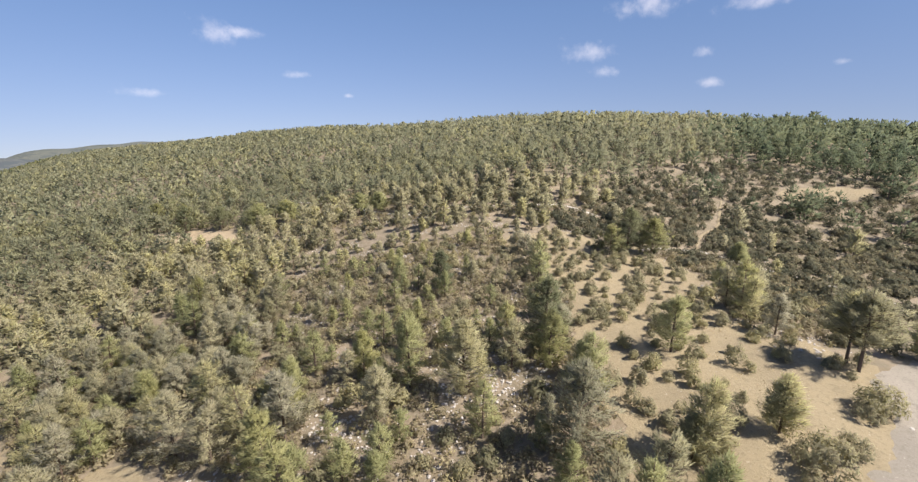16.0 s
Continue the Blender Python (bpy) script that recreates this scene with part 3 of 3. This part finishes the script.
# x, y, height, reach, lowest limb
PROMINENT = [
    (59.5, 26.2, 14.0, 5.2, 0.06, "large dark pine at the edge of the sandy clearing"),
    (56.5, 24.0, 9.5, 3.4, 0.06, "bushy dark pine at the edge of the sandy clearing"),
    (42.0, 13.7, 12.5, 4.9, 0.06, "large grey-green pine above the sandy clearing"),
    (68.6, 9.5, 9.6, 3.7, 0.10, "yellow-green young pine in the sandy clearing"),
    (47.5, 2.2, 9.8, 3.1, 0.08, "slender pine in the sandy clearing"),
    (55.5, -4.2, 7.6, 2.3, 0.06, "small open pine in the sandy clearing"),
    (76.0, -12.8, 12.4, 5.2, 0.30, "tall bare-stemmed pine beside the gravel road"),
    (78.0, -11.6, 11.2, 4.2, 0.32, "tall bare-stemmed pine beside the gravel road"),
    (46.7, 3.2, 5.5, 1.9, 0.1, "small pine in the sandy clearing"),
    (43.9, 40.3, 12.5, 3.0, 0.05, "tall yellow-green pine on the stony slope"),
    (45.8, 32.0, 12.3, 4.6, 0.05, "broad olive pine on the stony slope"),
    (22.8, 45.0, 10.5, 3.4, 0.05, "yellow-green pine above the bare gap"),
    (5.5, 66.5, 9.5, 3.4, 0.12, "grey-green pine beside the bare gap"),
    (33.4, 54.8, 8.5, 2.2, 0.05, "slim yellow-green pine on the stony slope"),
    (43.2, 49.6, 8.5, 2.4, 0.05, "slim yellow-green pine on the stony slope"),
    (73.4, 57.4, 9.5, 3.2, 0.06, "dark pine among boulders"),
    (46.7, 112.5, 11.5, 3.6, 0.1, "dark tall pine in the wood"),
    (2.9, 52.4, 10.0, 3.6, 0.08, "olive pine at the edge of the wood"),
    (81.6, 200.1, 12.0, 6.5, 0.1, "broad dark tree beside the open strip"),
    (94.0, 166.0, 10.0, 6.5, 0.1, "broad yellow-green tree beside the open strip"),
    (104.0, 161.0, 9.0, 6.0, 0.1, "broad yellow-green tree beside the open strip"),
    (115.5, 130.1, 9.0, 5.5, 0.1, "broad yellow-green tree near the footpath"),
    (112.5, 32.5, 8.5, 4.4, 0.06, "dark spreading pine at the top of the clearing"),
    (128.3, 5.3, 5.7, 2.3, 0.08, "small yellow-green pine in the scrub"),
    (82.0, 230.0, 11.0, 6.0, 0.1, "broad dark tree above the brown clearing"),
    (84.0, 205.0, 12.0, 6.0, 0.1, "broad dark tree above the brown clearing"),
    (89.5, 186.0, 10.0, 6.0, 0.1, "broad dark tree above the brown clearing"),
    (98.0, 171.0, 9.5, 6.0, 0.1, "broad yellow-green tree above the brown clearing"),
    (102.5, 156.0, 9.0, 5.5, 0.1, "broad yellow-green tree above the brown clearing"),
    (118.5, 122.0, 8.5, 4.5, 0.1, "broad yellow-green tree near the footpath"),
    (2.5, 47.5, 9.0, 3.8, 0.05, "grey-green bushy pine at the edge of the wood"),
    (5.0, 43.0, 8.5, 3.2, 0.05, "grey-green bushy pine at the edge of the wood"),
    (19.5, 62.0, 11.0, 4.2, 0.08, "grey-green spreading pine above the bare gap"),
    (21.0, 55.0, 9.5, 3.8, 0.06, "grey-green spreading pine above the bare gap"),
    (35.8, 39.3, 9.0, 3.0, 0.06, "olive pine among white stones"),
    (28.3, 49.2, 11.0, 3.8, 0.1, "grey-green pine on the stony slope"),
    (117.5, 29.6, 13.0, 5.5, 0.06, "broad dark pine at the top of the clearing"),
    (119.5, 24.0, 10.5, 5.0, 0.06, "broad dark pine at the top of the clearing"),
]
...
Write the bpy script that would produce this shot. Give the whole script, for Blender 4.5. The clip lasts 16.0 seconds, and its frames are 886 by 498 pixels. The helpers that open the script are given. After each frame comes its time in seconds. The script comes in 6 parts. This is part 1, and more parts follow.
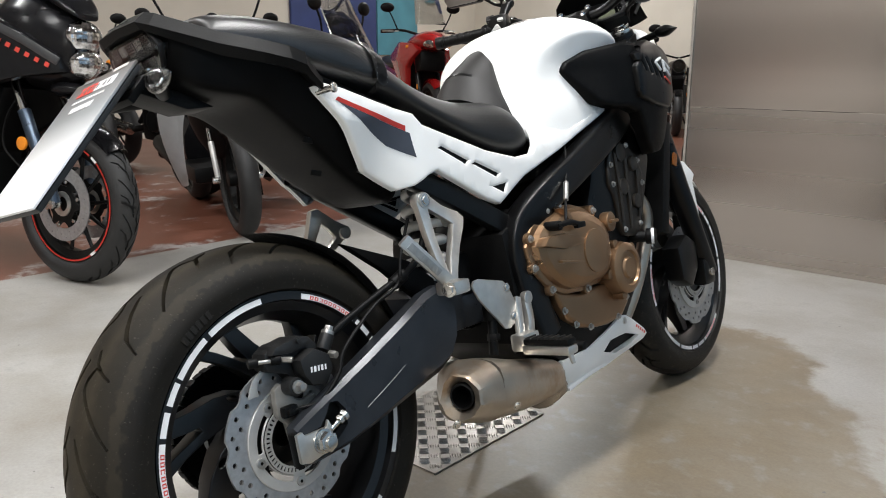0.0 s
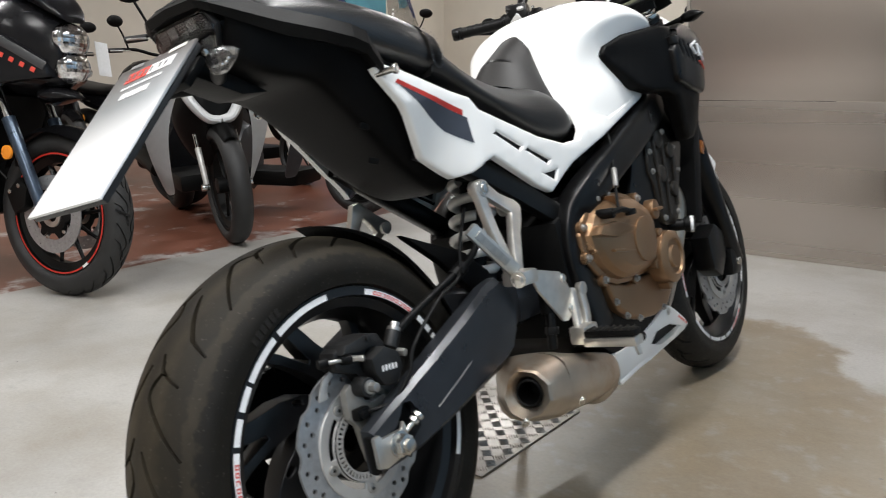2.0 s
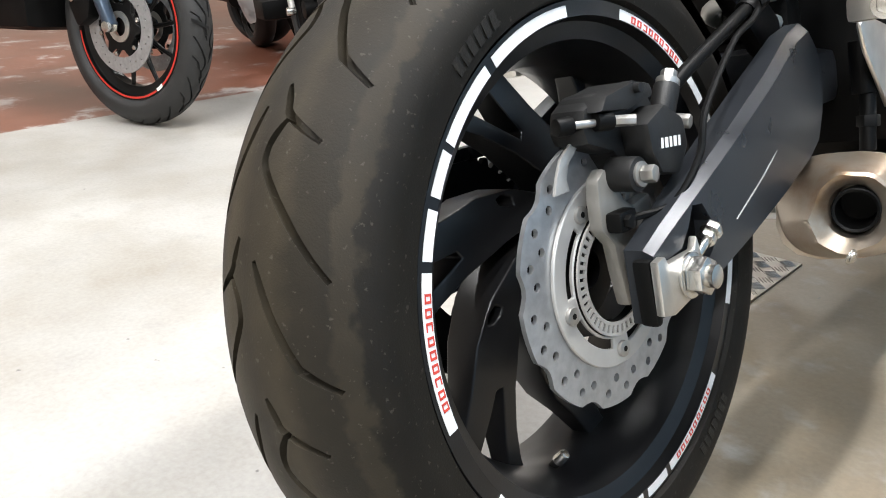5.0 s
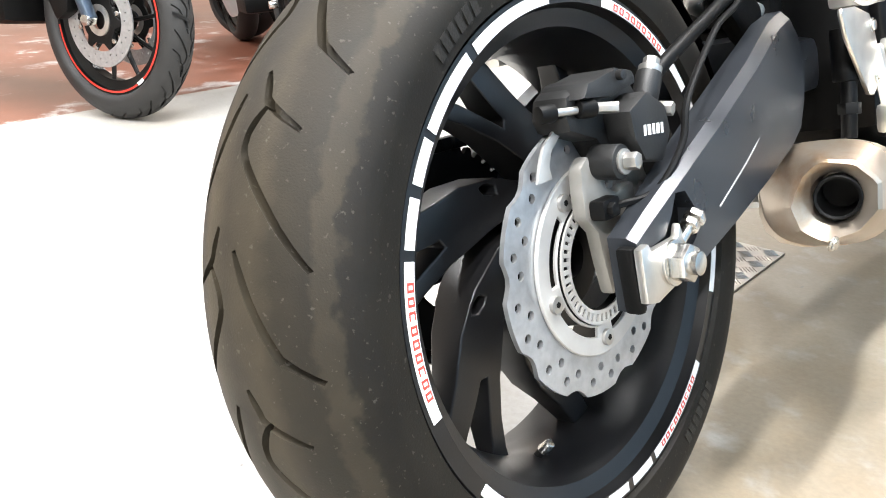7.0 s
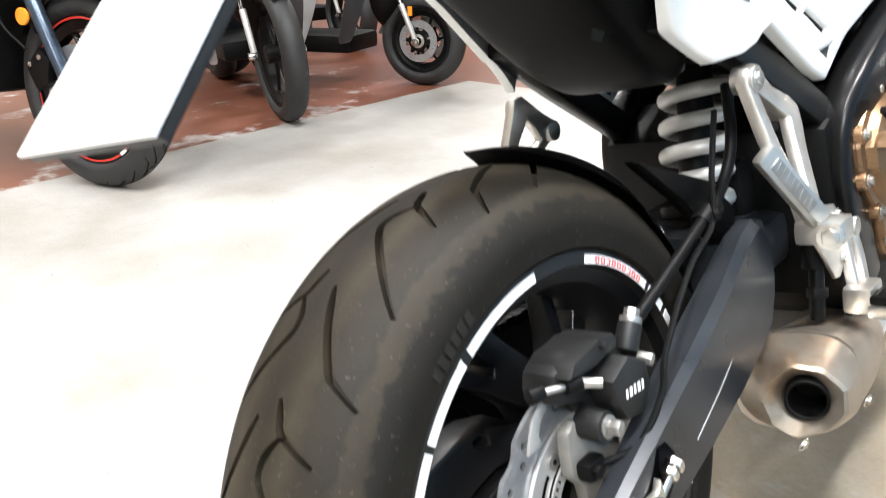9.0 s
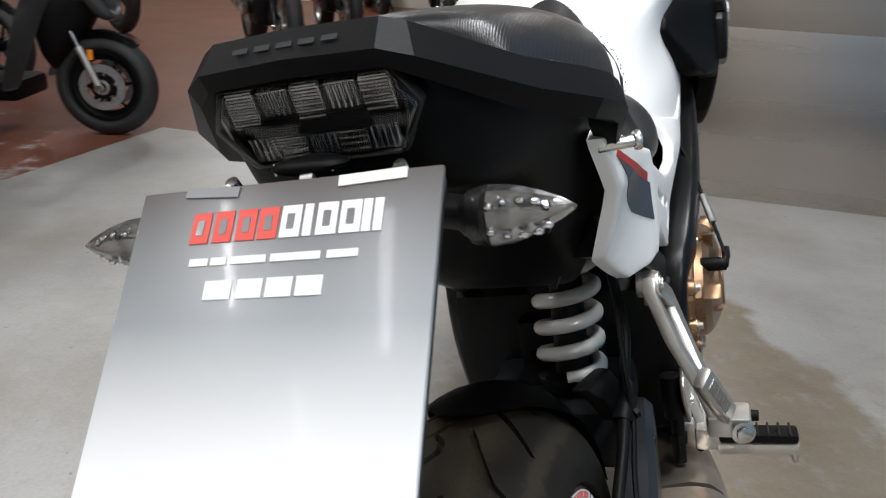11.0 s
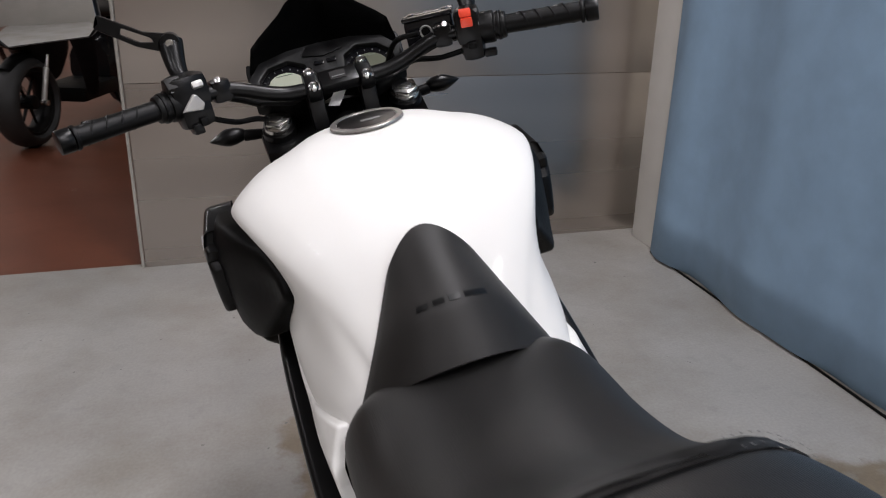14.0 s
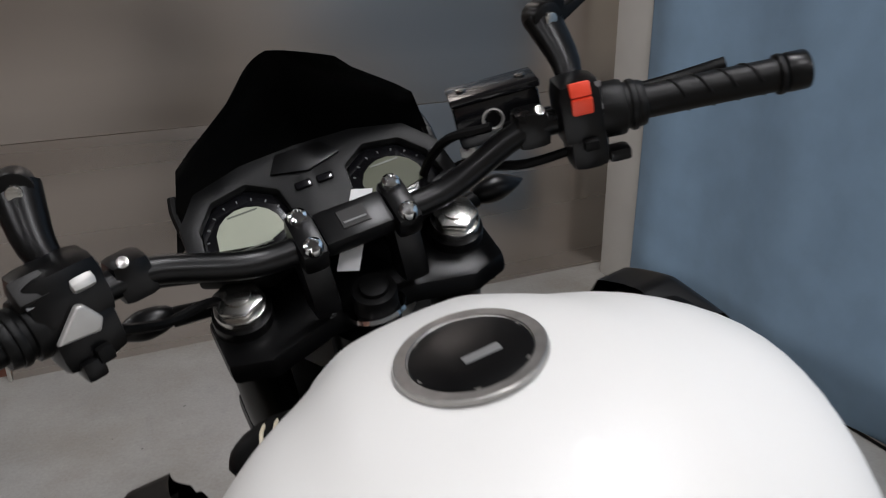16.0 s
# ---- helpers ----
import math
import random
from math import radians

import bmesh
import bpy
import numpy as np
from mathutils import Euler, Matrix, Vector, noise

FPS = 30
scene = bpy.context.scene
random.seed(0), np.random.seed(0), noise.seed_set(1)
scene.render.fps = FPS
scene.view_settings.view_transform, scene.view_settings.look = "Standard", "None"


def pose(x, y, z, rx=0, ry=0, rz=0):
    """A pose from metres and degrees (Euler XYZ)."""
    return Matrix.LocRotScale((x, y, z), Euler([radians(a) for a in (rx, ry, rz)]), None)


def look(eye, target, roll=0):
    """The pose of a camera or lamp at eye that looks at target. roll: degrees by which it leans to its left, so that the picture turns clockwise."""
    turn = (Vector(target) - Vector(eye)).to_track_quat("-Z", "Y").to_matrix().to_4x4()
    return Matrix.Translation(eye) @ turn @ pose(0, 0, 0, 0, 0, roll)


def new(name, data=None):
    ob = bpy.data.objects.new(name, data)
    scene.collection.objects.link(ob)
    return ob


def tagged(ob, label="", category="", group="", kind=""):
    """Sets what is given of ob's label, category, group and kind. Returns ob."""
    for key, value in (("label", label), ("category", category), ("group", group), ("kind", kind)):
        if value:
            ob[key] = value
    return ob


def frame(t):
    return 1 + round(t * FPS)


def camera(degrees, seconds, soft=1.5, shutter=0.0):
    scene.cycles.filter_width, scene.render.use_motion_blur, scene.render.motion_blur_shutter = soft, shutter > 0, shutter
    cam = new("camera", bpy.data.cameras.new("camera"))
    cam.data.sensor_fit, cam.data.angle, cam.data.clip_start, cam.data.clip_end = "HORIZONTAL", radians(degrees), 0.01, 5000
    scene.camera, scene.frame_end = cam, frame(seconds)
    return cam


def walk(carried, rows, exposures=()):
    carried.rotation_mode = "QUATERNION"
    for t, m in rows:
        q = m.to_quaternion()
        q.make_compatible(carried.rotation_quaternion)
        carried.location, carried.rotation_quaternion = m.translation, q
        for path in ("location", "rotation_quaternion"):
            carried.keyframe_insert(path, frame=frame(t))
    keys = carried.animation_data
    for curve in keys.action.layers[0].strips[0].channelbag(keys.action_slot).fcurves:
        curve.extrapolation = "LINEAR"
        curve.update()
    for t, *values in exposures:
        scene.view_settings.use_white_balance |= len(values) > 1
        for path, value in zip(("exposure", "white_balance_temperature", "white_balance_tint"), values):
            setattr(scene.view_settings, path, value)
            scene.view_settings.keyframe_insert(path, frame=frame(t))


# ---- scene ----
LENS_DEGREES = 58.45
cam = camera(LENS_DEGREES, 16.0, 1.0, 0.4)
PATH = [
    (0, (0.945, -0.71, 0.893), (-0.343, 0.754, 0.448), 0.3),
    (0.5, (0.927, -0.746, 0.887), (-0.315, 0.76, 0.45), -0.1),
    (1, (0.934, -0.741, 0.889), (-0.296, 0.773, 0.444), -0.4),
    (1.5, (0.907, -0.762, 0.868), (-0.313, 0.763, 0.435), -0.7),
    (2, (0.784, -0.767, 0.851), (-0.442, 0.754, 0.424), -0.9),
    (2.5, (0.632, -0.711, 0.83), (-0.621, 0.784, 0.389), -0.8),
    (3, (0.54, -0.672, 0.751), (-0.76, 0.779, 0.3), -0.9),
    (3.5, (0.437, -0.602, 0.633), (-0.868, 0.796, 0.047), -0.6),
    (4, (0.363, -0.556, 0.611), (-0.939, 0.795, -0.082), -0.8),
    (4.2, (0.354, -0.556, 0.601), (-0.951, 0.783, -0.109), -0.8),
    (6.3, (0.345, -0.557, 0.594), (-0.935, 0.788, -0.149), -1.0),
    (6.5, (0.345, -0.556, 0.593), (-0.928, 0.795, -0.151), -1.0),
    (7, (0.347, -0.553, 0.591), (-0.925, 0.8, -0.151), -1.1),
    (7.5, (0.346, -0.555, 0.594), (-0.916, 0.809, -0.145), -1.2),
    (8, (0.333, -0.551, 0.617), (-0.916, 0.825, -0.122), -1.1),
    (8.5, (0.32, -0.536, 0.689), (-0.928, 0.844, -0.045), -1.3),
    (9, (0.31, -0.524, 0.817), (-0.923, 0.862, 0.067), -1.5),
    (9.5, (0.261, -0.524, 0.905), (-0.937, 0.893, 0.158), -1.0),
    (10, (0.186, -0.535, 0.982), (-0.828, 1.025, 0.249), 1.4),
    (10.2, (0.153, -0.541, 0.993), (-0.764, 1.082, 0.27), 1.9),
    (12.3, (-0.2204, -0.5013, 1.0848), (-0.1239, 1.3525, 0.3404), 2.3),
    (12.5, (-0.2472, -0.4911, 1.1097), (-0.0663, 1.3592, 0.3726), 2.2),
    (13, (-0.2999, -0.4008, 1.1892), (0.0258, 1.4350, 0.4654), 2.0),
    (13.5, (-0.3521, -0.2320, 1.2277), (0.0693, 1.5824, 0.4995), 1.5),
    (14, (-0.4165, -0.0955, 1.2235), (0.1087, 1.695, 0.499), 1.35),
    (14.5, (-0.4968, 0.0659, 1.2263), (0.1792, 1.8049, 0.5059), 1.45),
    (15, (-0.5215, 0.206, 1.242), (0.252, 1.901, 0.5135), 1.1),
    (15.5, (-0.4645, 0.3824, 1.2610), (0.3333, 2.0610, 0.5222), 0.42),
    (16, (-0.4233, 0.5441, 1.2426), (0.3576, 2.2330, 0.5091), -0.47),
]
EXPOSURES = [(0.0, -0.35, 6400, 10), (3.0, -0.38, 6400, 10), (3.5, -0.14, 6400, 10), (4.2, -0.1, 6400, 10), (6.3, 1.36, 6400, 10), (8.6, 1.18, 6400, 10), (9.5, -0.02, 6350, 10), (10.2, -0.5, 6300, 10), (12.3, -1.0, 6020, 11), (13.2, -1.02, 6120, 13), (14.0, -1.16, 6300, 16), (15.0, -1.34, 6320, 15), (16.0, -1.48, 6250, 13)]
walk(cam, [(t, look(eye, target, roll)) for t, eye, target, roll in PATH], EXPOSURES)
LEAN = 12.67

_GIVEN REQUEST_
Only lines holding the string "radians" are wanted; gather each one from the entries above.

_WRITTEN SOLUTION_
from math import radians
    return Matrix.LocRotScale((x, y, z), Euler([radians(a) for a in (rx, ry, rz)]), None)
    cam.data.sensor_fit, cam.data.angle, cam.data.clip_start, cam.data.clip_end = "HORIZONTAL", radians(degrees), 0.01, 5000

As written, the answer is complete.